速度とランニングエコノミーの関係から、そのランナーの速度と運動強度(酸素消費量のVO2maxに対する割合)の関係がわかります。これを様々な距離でのレースタイム(運動の持続時間)と組み合わせると、運動の持続時間と運動強度の関係がわかるわけです。博士はこれを様々なランナーについて行なって集計して、運動の持続時間と運動強度の間には一定の関係があることをつきとめたのです。

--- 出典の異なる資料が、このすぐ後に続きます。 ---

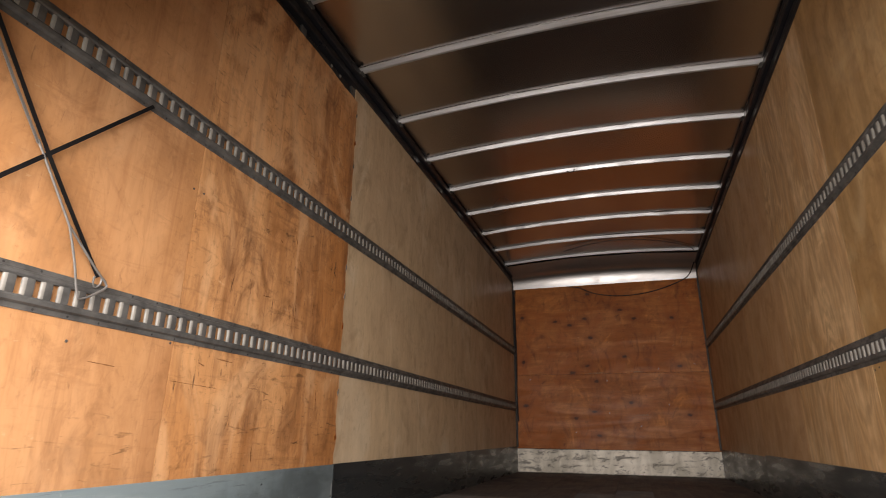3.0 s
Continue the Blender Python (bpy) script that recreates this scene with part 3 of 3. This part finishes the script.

これを使えば、VO2maxが未知のランナーのレース結果から
レースタイム(運動の持続時間)からその時の運動強度がわかる
↓
運動強度とレースペースからVO2maxでの速度がわかる
↓
VO2maxでの速度からVO2maxを推定できる(これがVDOT)
ようになるわけです。
そして、この手順を逆にたどれば、他の距離のレースタイムを予測するができるのです!
こうして出来たのがVDOT Running Calculator(「色々なランニングのペースとそのトレーニング効果」参照)です。このCalculatorを使うと右上のところに自分のVDOTが表示されます。
ただし、このVDOT、博士が集計したランナーのデータを元に推定しているわけで、そのランナー達の平均的なランニングエコノミーが適用されているはずです。博士は様々なレベルのランナーのデータを集めたと言っている(そう本に書いてある)のですが、それはアスリートとして様々なレベルということであり、我々のような市民ランナーが含まれていないのは容易に想像できます。
ランニングエコノミーはトレーニングをすればするほど上がっていく(トレーニングを通して体が効率の良い走り方を覚える)ので、市民ランナーよりもはるかに高いランニングエコノミーを使ってVDOTが計算されているということになります。
そこで、VO2maxの推定によく使われるクーパーテスト(ウィキペディアの「最大酸素摂取量」参照)とVDOTを比べてみました。12分間で3000m走れたとすると、VDOTが47.8, クーパーテストによるVO2maxの推定が55.4という結果になり、やはりVDOTの方がかなり低くなります。
また、もうひとつ注意しておきたいのは、VDOTにはLTが考慮されていないということです。博士は様々なランナーのデータを集計して運動の持続時間と運動強度の関係をつきとめたわけですが、そこには個人差(LTの差)があったはずです。当然LTが高ければ同じ強度でもより長く持続することができるわけで、LTを考慮せずにVDOTを計算すると当然誤差が出てきます。
LTもまた、トレーニングを積んだランナーの方がミトコンドリアの量が多く、市民ランナーに比べて高くなる傾向があるはずなので、例えば、5kmのレース結果からフルマラソンのレースタイムを予測すると、実際のタイムよりもかなり良いタイムが出てくる可能性があります。
僕はまだ1500mと10kmのレースしか走ったことがないので(来月初マラソンです!)、まだちゃんとした比較ができないですが、10kmのレースタイムから予測した1500mのタイムと実際のタイムを比較すると、実際のタイムの方が8秒程速いのです。なので、おそらくマラソンのタイムは予測タイム(3時間19分!)よりだいぶ遅くなるんじゃいかなと思っています。